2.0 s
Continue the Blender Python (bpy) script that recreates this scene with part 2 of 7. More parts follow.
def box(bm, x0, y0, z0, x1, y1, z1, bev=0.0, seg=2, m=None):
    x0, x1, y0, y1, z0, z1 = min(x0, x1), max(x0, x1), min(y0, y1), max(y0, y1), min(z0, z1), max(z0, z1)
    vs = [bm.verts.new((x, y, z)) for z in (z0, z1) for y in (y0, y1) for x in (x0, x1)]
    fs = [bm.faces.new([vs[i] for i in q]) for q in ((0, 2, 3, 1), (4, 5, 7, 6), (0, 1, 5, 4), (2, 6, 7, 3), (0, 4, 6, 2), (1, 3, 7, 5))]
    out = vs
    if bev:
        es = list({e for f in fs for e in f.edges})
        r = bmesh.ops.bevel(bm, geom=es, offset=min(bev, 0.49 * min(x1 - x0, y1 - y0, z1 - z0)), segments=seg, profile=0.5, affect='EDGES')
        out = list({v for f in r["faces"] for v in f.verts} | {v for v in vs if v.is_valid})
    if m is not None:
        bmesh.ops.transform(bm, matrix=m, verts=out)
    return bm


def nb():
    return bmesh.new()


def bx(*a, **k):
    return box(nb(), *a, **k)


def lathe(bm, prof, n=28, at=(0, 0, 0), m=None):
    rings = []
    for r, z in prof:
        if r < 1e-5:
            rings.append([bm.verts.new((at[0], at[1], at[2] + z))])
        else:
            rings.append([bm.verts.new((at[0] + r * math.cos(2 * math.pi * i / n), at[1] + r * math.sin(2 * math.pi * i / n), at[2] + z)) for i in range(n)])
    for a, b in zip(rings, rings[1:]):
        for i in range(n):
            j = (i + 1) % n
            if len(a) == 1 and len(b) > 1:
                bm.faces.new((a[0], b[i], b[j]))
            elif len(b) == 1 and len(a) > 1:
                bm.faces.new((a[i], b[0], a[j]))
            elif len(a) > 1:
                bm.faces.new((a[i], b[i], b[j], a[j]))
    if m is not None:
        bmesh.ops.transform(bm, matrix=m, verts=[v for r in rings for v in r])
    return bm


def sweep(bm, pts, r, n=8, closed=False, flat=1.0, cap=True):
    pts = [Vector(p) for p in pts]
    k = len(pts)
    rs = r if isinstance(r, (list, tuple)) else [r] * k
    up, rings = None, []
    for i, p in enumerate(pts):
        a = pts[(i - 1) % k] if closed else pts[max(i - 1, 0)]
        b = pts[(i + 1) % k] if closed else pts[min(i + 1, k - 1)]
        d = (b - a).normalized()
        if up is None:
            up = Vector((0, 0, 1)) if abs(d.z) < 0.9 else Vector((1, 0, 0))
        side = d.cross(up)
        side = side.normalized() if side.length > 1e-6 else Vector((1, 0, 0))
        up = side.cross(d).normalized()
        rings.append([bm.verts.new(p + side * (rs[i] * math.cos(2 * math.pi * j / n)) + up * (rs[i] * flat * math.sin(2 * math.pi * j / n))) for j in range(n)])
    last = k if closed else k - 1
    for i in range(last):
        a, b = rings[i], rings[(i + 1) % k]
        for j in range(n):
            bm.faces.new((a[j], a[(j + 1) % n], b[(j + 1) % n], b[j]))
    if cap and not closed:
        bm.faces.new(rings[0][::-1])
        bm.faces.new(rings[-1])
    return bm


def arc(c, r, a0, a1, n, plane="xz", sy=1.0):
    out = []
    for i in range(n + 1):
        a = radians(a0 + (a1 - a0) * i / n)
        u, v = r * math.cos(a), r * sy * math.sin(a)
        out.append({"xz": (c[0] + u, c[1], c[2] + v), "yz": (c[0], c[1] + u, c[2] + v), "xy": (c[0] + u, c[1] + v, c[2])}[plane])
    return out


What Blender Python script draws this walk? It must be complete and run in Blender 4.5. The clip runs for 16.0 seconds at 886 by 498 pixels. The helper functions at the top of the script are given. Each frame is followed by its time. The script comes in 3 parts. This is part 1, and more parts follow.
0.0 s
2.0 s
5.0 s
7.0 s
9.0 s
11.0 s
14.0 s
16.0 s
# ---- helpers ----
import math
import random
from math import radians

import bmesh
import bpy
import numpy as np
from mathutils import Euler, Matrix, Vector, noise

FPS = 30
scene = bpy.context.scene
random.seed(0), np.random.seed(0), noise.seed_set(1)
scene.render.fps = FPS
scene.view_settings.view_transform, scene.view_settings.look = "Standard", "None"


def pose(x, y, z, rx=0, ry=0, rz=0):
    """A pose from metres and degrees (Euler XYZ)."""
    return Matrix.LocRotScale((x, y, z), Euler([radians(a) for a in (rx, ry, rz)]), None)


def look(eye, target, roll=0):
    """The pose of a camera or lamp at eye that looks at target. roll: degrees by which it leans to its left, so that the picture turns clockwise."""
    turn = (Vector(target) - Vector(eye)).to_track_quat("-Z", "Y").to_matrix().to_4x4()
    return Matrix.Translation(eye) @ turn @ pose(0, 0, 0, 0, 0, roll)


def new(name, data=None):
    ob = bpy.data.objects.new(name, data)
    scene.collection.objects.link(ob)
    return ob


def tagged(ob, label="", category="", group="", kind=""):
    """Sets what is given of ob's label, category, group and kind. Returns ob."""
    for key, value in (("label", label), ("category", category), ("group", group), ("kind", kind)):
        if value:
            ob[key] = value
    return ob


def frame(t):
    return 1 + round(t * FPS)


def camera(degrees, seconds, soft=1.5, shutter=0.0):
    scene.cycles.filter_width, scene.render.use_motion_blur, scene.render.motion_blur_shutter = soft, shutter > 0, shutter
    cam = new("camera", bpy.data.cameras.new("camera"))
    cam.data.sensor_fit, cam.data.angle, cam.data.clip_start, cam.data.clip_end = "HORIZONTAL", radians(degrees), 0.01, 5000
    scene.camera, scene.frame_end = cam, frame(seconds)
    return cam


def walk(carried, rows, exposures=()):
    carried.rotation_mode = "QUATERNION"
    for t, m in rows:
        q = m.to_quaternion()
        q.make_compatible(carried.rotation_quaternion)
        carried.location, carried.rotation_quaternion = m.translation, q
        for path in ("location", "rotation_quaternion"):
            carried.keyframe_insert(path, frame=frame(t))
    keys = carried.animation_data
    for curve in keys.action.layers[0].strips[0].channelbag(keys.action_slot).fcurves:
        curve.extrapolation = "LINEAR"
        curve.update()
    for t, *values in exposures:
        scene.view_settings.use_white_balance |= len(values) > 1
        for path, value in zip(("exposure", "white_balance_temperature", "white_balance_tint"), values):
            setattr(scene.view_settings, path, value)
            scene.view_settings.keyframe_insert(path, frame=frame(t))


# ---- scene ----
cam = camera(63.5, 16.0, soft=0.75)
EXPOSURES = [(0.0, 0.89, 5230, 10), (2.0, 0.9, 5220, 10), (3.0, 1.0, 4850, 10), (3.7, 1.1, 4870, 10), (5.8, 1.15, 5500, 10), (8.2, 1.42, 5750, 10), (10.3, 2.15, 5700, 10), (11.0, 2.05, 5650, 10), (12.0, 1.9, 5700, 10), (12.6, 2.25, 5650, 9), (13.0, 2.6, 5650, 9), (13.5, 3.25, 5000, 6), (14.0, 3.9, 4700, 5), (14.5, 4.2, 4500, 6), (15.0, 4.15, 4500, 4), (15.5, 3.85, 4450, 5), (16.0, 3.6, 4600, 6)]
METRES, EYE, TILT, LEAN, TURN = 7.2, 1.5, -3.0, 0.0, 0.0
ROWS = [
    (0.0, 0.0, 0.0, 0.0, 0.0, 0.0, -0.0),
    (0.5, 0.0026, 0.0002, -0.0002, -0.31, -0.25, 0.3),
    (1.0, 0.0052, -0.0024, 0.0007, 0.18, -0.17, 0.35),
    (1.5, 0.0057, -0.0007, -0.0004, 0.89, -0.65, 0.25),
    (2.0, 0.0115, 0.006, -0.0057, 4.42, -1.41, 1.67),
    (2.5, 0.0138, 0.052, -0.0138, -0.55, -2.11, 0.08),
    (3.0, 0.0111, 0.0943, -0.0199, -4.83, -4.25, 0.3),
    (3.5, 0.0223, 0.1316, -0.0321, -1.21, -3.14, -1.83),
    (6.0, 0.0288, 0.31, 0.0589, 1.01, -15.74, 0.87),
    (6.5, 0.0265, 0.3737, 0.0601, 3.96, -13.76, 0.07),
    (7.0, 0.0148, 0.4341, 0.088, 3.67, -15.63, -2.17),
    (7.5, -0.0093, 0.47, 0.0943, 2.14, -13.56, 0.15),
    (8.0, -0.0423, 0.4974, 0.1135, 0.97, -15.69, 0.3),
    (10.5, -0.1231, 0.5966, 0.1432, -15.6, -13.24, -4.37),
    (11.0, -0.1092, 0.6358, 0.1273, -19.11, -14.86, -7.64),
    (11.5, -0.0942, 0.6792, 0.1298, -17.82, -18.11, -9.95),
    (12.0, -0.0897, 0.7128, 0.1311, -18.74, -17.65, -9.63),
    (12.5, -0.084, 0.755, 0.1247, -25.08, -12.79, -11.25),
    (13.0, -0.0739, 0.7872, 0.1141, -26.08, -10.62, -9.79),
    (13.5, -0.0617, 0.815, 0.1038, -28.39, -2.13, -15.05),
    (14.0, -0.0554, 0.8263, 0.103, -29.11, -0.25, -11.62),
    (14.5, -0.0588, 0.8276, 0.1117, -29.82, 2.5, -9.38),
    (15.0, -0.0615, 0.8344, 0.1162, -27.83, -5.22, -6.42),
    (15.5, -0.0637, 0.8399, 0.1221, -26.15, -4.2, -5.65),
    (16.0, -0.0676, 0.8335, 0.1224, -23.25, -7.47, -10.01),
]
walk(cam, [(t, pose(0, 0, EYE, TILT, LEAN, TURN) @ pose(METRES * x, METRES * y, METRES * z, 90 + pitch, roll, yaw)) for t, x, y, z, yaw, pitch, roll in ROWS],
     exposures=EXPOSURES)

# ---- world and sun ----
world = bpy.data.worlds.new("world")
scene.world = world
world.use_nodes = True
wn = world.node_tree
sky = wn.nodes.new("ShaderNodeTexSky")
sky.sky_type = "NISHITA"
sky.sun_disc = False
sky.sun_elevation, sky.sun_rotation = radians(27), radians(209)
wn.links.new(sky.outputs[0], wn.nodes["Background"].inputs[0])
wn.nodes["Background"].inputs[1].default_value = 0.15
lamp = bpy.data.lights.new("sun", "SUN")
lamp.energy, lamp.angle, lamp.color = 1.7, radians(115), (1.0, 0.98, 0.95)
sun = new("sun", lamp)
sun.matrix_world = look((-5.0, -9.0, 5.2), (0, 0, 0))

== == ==

TASK GOAL:
Copy out exactly the lines from the one containing "scene.collection.objects.link(ob)" to the one containing "radians(degrees), 0.01, 5000", both ends inclusive.

THE RESULT:
    scene.collection.objects.link(ob)
    return ob


def tagged(ob, label="", category="", group="", kind=""):
    """Sets what is given of ob's label, category, group and kind. Returns ob."""
    for key, value in (("label", label), ("category", category), ("group", group), ("kind", kind)):
        if value:
            ob[key] = value
    return ob


def frame(t):
    return 1 + round(t * FPS)


def camera(degrees, seconds, soft=1.5, shutter=0.0):
    scene.cycles.filter_width, scene.render.use_motion_blur, scene.render.motion_blur_shutter = soft, shutter > 0, shutter
    cam = new("camera", bpy.data.cameras.new("camera"))
    cam.data.sensor_fit, cam.data.angle, cam.data.clip_start, cam.data.clip_end = "HORIZONTAL", radians(degrees), 0.01, 5000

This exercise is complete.